Menurut dia, penerapan hukuman mati sudah dilaksanakan di negara Tiongkok, sehingga bisa mengeleminasi pelaku korupsi tersebut. Sebaliknya, Undang-undang RI Nomor 31 Tahun 1999 tentang Pemberantasan Tindak Pidana Korupsi tidak efektif untuk memberantas korupsi.
"Kami yakin jika pelaku korupsi dihukum mati maka kesejahteraan masyarakat bisa terealisasi dalam kehidupan berbangsa dan bernegara," katanya.

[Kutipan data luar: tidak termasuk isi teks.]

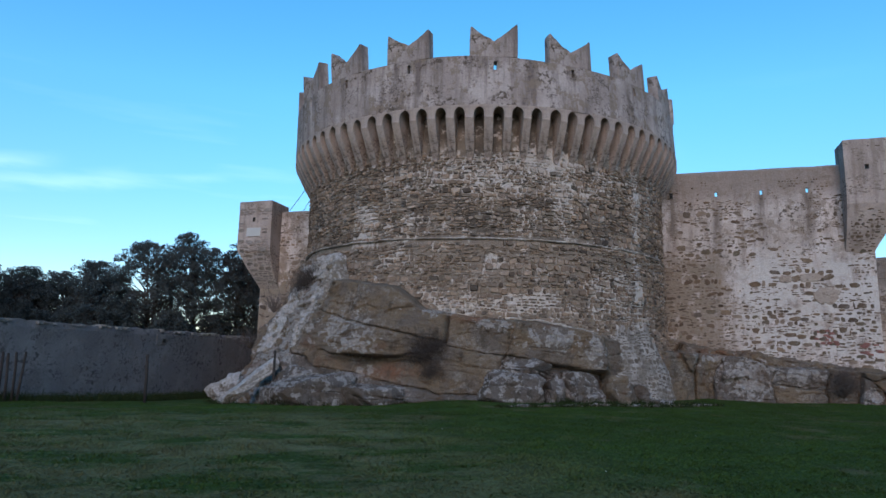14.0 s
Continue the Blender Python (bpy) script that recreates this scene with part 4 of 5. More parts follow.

Ia menyatakan korupsi dapat meruntuhkan perekonomian negara sehingga menimbulkan kesengsaraan dan juga penderitaan rakyat. "Kita harus melawan korupsi karena korupsi musuh bersama yang harus diberantas hingga akar-akarnya," katanya.
Saat ini, pelaku korupsi di Tanah Air sudah cukup memprihatinkan karena status pelakunya memiliki strata pendidikan tinggi dan memiliki jabatan yang terhormat di lingkungan pemerintahan/legislatif.
Para pelaku korupsi sudah menjalani proses hukum di pengadilan, bahkan sebagian lainnya sudah dieksekusi menjalani hukuman terdiri dari berbagai profesi, seperti kepala daerah, menteri, legislatif, politik, Jenderal Kepolisian, penegak hukum, akademisi, perbankan, pejabat satuan kerja perangkat daerah (SKPD), dan pengusaha swasta.
Belum lama ini, kasus korupsi juga terjadi di lingkungan DPRD Banten terkait suap pendirian Bank Banten, lalu KPK juga menetapkan tersangka beberapa anggota DPR RI terlibat penyuapan pembangunan infrastuktur di Indonesia bagian timur.
"Saya kira kasus korupsi di Indonesia cukup dahsyat karena bisa menghancurkan ekonomi makro dan juga merugikan keuangan negara sehingga bis menimbulkan kemiskinan," katanya.